Lecture to focus on agroindustry, human rights

By

Roxane Barwick

Many of the most vexing challenges in human rights today involve protecting vulnerable populations from the ravages of environmental degradation, food insecurity and climate change – threats that can only be tackled through truly interdisciplinary work bridging the natural and social sciences, humanities and law.

Since 2010, at the request of campesino groups in Guatemala, the University of Washington Center for Human Rights has been engaged in such a project. Their work examines the causes and implications of environmental changes in relation to access to water and food in a specific area affected by the recent expansion of large agroindustrial plantations. They have supported the work of local leaders by conducting scientific research into the nature and causes of the threats driving their vulnerability, such that they might more effectively advocate for long-term solutions. The work reveals the urgency of greater engagement with these issues in the face of accelerating climate change, and yet also underscores the limitations of the ways we usually think about sustainability, research and responsibility.
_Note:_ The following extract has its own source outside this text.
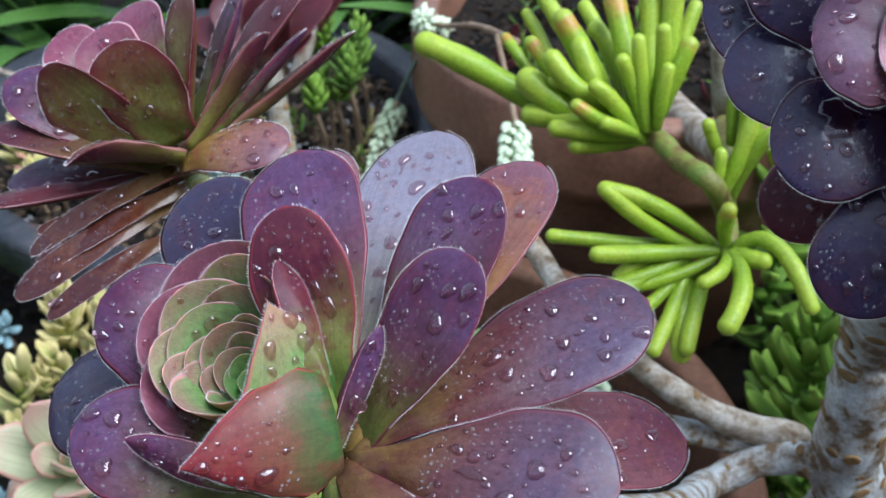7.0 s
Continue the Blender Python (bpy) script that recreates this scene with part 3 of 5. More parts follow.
def ground_sheet():
    """Dark wet soil: finely dug near the pots, then flat out to the horizon."""
    n, verts, faces = 90, [], []
    span = [(-1.0 + 2.0 * k / n) for k in range(n + 1)]
    for b in span:
        for a in span:
            x = 0.1 + 1.3 * a + 600 * a * abs(a) ** 19
            y = 0.9 + 1.4 * b + 600 * b * abs(b) ** 19
            z = GROUND + 0.012 * noise.noise(Vector((x * 9, y * 9, 0.3))) + 0.006 * noise.noise(Vector((x * 34, y * 34, 2.0)))
            verts.append((x, y, z))
    for j in range(n):
        for k in range(n):
            i = j * (n + 1) + k
            faces.append((i, i + 1, i + n + 2, i + n + 1))
    ob = new("ground", mesh_of("ground", verts, faces))
    ob.data.materials.append(SOIL)
    tagged(ob, "dark wet garden soil with fine crumbs", "ground", kind="structure")


ground_sheet()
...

In a lecture titled “Agroindustry and Human Rights: A Case Study from Guatemala," from noon-2 p.m., April 12, in the Language and Literature builiding room 165, on the Tempe campus, Angelina Snodgrass Godoy, director of Center for Human Rights at the University of Washington, will present results from a case study in Guatemala and suggest some ideas for long-term solutions. 

Godoy's visit to ASU is co-sponsored by the School of International Letters and Cultures and the Institute for Humanities Research in the College of Liberal Arts and Sciences and by New College.